WORK TO COMPLETE: Write the data out again, exactly as given.

GIVEN DATA:
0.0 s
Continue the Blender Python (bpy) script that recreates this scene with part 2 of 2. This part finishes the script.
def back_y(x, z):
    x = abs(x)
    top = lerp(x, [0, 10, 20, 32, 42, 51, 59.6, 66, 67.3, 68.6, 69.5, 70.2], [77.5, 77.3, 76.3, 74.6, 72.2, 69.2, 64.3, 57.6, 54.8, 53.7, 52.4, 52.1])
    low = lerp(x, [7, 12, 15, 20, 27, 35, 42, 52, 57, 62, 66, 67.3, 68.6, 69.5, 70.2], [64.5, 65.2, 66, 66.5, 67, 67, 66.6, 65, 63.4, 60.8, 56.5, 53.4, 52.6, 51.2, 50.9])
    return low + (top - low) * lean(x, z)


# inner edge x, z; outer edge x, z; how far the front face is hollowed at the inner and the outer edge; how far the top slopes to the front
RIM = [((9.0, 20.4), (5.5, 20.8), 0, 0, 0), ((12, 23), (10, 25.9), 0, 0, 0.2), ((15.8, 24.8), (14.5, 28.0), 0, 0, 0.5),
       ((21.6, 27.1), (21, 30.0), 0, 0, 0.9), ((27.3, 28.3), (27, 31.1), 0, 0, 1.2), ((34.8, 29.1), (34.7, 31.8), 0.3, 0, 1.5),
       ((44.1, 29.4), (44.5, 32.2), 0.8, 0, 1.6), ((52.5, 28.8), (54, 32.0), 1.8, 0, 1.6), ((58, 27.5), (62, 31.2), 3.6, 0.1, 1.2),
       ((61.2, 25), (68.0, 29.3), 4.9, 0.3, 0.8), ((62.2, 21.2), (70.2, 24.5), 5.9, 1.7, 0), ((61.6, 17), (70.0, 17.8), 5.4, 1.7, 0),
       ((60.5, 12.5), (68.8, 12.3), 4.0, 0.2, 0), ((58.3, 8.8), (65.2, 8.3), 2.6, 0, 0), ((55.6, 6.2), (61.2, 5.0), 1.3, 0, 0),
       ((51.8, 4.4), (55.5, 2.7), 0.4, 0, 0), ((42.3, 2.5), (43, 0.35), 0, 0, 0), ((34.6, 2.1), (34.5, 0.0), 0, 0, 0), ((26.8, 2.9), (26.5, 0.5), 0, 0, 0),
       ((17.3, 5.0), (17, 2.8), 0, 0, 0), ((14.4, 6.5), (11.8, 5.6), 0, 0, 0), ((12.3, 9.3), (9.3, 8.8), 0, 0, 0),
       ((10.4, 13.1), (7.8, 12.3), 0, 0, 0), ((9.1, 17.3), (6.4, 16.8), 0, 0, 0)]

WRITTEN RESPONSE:
0.0 s
Continue the Blender Python (bpy) script that recreates this scene with part 2 of 2. This part finishes the script.
def back_y(x, z):
    x = abs(x)
    top = lerp(x, [0, 10, 20, 32, 42, 51, 59.6, 66, 67.3, 68.6, 69.5, 70.2], [77.5, 77.3, 76.3, 74.6, 72.2, 69.2, 64.3, 57.6, 54.8, 53.7, 52.4, 52.1])
    low = lerp(x, [7, 12, 15, 20, 27, 35, 42, 52, 57, 62, 66, 67.3, 68.6, 69.5, 70.2], [64.5, 65.2, 66, 66.5, 67, 67, 66.6, 65, 63.4, 60.8, 56.5, 53.4, 52.6, 51.2, 50.9])
    return low + (top - low) * lean(x, z)


# inner edge x, z; outer edge x, z; how far the front face is hollowed at the inner and the outer edge; how far the top slopes to the front
RIM = [((9.0, 20.4), (5.5, 20.8), 0, 0, 0), ((12, 23), (10, 25.9), 0, 0, 0.2), ((15.8, 24.8), (14.5, 28.0), 0, 0, 0.5),
       ((21.6, 27.1), (21, 30.0), 0, 0, 0.9), ((27.3, 28.3), (27, 31.1), 0, 0, 1.2), ((34.8, 29.1), (34.7, 31.8), 0.3, 0, 1.5),
       ((44.1, 29.4), (44.5, 32.2), 0.8, 0, 1.6), ((52.5, 28.8), (54, 32.0), 1.8, 0, 1.6), ((58, 27.5), (62, 31.2), 3.6, 0.1, 1.2),
       ((61.2, 25), (68.0, 29.3), 4.9, 0.3, 0.8), ((62.2, 21.2), (70.2, 24.5), 5.9, 1.7, 0), ((61.6, 17), (70.0, 17.8), 5.4, 1.7, 0),
       ((60.5, 12.5), (68.8, 12.3), 4.0, 0.2, 0), ((58.3, 8.8), (65.2, 8.3), 2.6, 0, 0), ((55.6, 6.2), (61.2, 5.0), 1.3, 0, 0),
       ((51.8, 4.4), (55.5, 2.7), 0.4, 0, 0), ((42.3, 2.5), (43, 0.35), 0, 0, 0), ((34.6, 2.1), (34.5, 0.0), 0, 0, 0), ((26.8, 2.9), (26.5, 0.5), 0, 0, 0),
       ((17.3, 5.0), (17, 2.8), 0, 0, 0), ((14.4, 6.5), (11.8, 5.6), 0, 0, 0), ((12.3, 9.3), (9.3, 8.8), 0, 0, 0),
       ((10.4, 13.1), (7.8, 12.3), 0, 0, 0), ((9.1, 17.3), (6.4, 16.8), 0, 0, 0)]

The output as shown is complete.